Mai Neng's journey through Hmong traditions and life as a Hmong American provides a great perspective on how to navigate culture and values for the upcoming generation. We discover what it takes to bring about change against conventions that subjugate and alienate all those who have opposing beliefs. Her story will guide you on an emotional adventure and demonstrate what it takes to discover your own true self and the real relationships that matter. A phenomenal story!
K**E
Culture and the American Way Collide
I really enjoyed this autobiography. At the time i read this I was in a relationship and expecting it may advance further. The author was brave and independent and followed what she believed was right in the face of some very hard consequences. I don’t know if I could have made her decision.
J**N
Very insightful book
This book helped me understand Hmong decision making processes in regards to marriage and family relationships. I highly recommend it to anyone who is interested in understanding other cultures.
A**R
Too selfish and too childish
Finally i finish this book. Through the whole book, I just saw a child crying and yelling for her own bomboms, and accuse family, uncles and extended families why not support me, this is my own wedding.
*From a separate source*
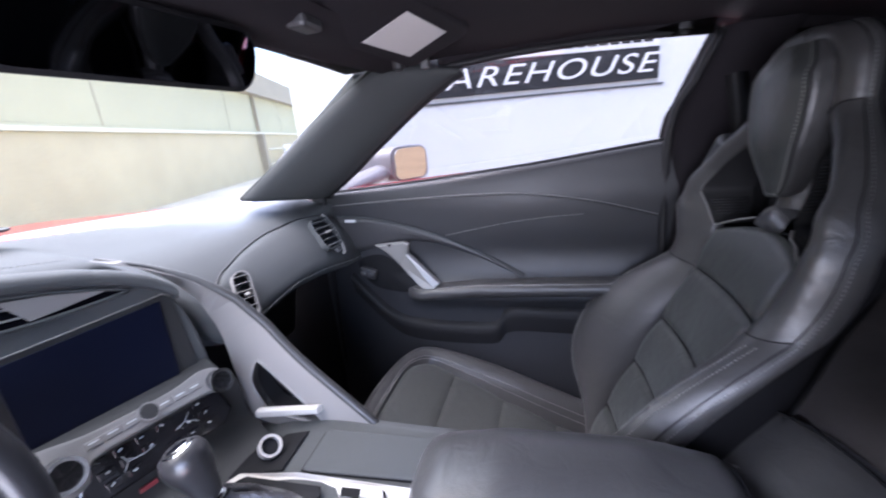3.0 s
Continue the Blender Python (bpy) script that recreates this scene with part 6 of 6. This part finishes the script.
# ---- overhead: rear-view mirror, visors, roof fittings ----
def overhead():
    rvm = thing("rear_view_mirror", "black inside mirror hung from the windscreen header", "mirror", (-0.04, -0.25, 1.08))
    m = axes((-0.042, -0.262, 1.082), (1, 0.03, 0.03), (-0.13, -0.95, -0.28))
    rows = []
    for sc, z in ((0.90, -0.030), (0.99, -0.018), (1.0, 0.0), (0.97, 0.006)):
        rows.append([tuple(m @ Vector((x * sc, y * sc, z))) for x, y in rounded(0.275, 0.074, 0.030, 8)])
    loft("mirror_body", rows, BLACK, rvm, wrap=True, ends=True)
    # the cabin's dark reflection is put into the silver's colour
    part("mirror_glass", slab(rounded(0.262, 0.062, 0.026, 8), 0.002, m @ Matrix.Translation((0, 0, 0.0055)), 0), DARK_MIRROR, rvm, "mirror glass darkened to stand in for a dark reflection")
    tube("mirror_stem", [(-0.03, -0.235, 1.09), (-0.02, -0.18, 1.115), (-0.01, -0.15, 1.13)], 0.012, BLACK, rvm, sides=10)
    for s in (1, -1):
        visor = thing("sun_visor", "folded black sun visor with pale printed label" if s > 0 else "folded plain black sun visor", "sun visor", (s * 0.30, -0.42, 1.13), group="sun visors")
        m = axes((s * 0.330, -0.405, 1.136), (0.110, s * -0.036, s * -0.013), (s * -0.19, -0.23, -0.96))
        part("visor_body", slab(rounded(0.33, 0.150, 0.03), 0.016, m @ Matrix.Translation((-0.05 * s, 0, -0.014)), 0.006, 3), HEADLINER, visor)
        if s > 0:
            part("label", slab([(-0.058, -0.046), (0.062, -0.040), (0.056, 0.048), (-0.056, 0.050)], 0.001, m @ Matrix.Translation((0, 0, 0.005)), 0), LABEL, visor, "pale printed warning label")
        part("visor_clip", box((0.02, 0.016, 0.022), Matrix.Translation((s * 0.475, -0.395, 1.110)), 0.004), PLASTIC_GREY, visor)
        part("visor_pivot", lathe([(0.012, 0), (0.012, 0.014), (0.008, 0.018)], axes((s * 0.455, -0.345, 1.118), (1, 0, 0), (0, 0, -1)), 16), PLASTIC, visor)
    pod = thing("roof_console", "small black roof console with pale button", "roof console", (0, -0.25, 1.13))
    part("pod_body", box((0.20, 0.12, 0.03), Matrix.Translation((-0.01, -0.30, 1.150)), 0.012), HEADLINER, pod)
    part("pod_button", lathe([(0.014, 0), (0.013, 0.005), (0.006, 0.007)], axes((0.0, -0.222, 1.126), (1, 0, 0), (0, -0.2, -1)), 18), WHITE_BTN, pod)
    part("roof_latch", box((0.05, 0.03, 0.02), Matrix.Translation((0.16, -0.32, 1.132)), 0.006), PLASTIC, pod)


overhead()


# ---- belts, mats, pedals ----
def small_things():
    buckle = thing("belt_buckle", "black seat belt buckle with red release key", "belt buckle", (-0.152, -0.56, 0.40))
    a, b = Vector((-0.160, -0.665, 0.312)), Vector((-0.150, -0.540, 0.432))
    m = axes((a + b) / 2, b - a, (-1, 0, 0))
    part("stem", box(((b - a).length * 0.62, 0.020, 0.010), m @ Matrix.Translation((-0.035, 0, 0)), 0.003), BLACK, buckle)
    part("housing", box((0.072, 0.042, 0.022), m @ Matrix.Translation((0.048, 0, 0)), 0.006), PLASTIC, buckle)
    part("release_key", box((0.014, 0.036, 0.019), m @ Matrix.Translation((0.086, 0, 0)), 0.004), RED_MARK, buckle, "bright red release key")
    for side, path in ((-1, ((-0.640, -0.995, 0.885), (-0.646, -0.960, 0.81), (-0.648, -0.962, 0.70), (-0.648, -0.940, 0.635), (-0.648, -0.915, 0.56), (-0.648, -0.885, 0.46), (-0.648, -0.850, 0.39))), (1, ((0.615, -1.00, 1.04), (0.605, -1.02, 0.90), (0.600, -1.02, 0.75), (0.620, -0.96, 0.55), (0.640, -0.86, 0.40)))):
        belt = thing("seat_belt", "black woven seat belt hanging beside the rear pillar", "seat belt", path[0], group="seat belts")
        q = spline(path, 40)
        rows = []
        for p in q:
            w = np.array((0.011, -0.017, 0.0)) if side < 0 else np.array((0, -0.021, 0))
            rows.append([p + w, p + np.array((side * 0.002, 0, 0.001)), p - w, p + np.array((-side * 0.002, 0, 0))])
        loft("webbing", rows, PLASTIC if side < 0 else RUBBER, belt, wrap=True)
        if side < 0:
            tube("guide_wire", [(-0.598, -0.965, 0.727), (-0.614, -0.971, 0.743), (-0.628, -0.978, 0.749)], 0.0035, RAIL, belt)
            part("tongue", box((0.012, 0.042, 0.012), Matrix.Translation((-0.634, -0.988, 0.748)) @ Matrix.Rotation(0.4, 4, "Y"), 0.004), RAIL, belt, "metal belt tongue")
            tube("adjuster", spline([(-0.650, -0.915, 0.545), (-0.653, -0.918, 0.555), (-0.649, -0.922, 0.565), (-0.652, -0.928, 0.575)], 12), 0.004, RAIL, belt)
    for name, x0, x1 in (("driver", -0.60, -0.165), ("passenger", 0.19, 0.60)):
        mat = thing("floor_mat", "dark grey carpet mat with bound edge and heel pad" if name == "driver" else "dark grey carpet mat with bound edge", "floor mat", ((x0 + x1) / 2, 0.1, 0.105), group="floor mats")
        out = [(x0, 0.20), (x0 + 0.02, 0.33), (x1 - 0.05, 0.34), (x1, 0.28), (x1, -0.06), (x1 - 0.02, -0.09), (x0 + 0.03, -0.13), (x0, -0.10)]
        loop = [tuple(p) for p in spline(out, 60, closed=True)]
        lift = lambda y: 0.35 * max(0, y - 0.20) ** 1.3

        def sheet(name, ya, yb, span, z, mat_here, label=""):
            rows = []
            for y in np.linspace(ya, yb, 24):
                lo, hi = span(y)
                rows.append([(lo, y, z + lift(y) - 0.012), (lo + 0.002, y, z + lift(y))] + [(x, y, z + lift(y) + 0.002 * noise.noise((x * 9, y * 9, 1))) for x in np.linspace(lo + 0.006, hi - 0.006, 12)] + [(hi - 0.002, y, z + lift(y)), (hi, y, z + lift(y) - 0.012)])
            loft(name, rows, mat_here, mat, label)

        sheet("carpet", -0.115, 0.335, lambda y: (x0 + 0.03 * max(0, -y - 0.06) / 0.05, x1 - 0.03 * max(0, y - 0.26) / 0.07), 0.116, MAT)
        tube("binding", [(x, y, 0.115 + lift(y)) for x, y in loop], 0.005, PLASTIC, mat, closed=True, sides=6)
        if name == "driver":
            sheet("heel_pad", 0.09, 0.30, lambda y: (-0.515, -0.305), 0.121, CARPET, "dark ribbed heel pad")
            for k in range(7):
                y = 0.115 + 0.027 * k
                tube("heel_rib", [(-0.50, y, 0.122 + lift(y)), (-0.32, y, 0.121 + lift(y))], 0.002, CARPET, mat, sides=5)
            for x, y in ((-0.262, -0.012), (-0.488, 0.0)):
                part("mat_stud", lathe([(0.016, 0), (0.014, 0.006), (0.004, 0.007)], Matrix.Translation((x, y, 0.115)), 18), PLASTIC, mat)
    # pedals
    for name, c, w, h, ribs in (("brake_pedal", (-0.415, 0.275, 0.355), 0.085, 0.055, 4), ("clutch_pedal", (-0.525, 0.275, 0.355), 0.065, 0.055, 4), ("throttle_pedal", (-0.322, 0.30, 0.275), 0.045, 0.135, 0), ("foot_rest", (-0.632, 0.33, 0.255), 0.055, 0.15, 5)):
        ped = thing(name, "metal-faced " + name.replace("_", " ") + " in the driver footwell" if ribs else "black hanging throttle pedal in the driver footwell", "pedal", c)
        m = axes(c, (1, 0, 0), (0, -0.85, 0.5))
        part("pad", slab(rounded(w, h, 0.008), 0.010, m, 0.003), STEEL if ribs else PLASTIC, ped)
        for k in range(ribs):
            if name == "foot_rest":
                part("rubber_rib", box((0.005, h * 0.85, 0.004), m @ Matrix.Translation((-w / 2 + w * (k + 0.5) / ribs, 0, 0.012)), 0.001), RUBBER, ped)
            else:
                part("rubber_rib", box((w * 0.8, 0.006, 0.004), m @ Matrix.Translation((0, -h / 2 + h * (k + 0.5) / ribs, 0.012)), 0.001), RUBBER, ped)
        if name != "foot_rest":
            tube("arm", [Vector(c) + Vector((0, 0.02, 0)), Vector(c) + Vector((0, 0.09, 0.08)), Vector(c) + Vector((0, 0.14, 0.24))], 0.008, BLACK, ped)


small_things()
After her decision, her family respected her decision and take the hmong way to handle it, which means, don't treat her as one of hmong members, which is fair because afterall she chose to give up the hmong way. So funny to see she complains her family didn't talk to her, all faults were their faults. Wake up, woman (28 years old, rational and educated) this is your choice, don't be too selfish, on the one hand, ask hmong members treat you like Americans to skip the hmong wedding, on the other hand, ask hmong members treat you like hmong, to stay with, help each other, take care of each other. There is no such good things!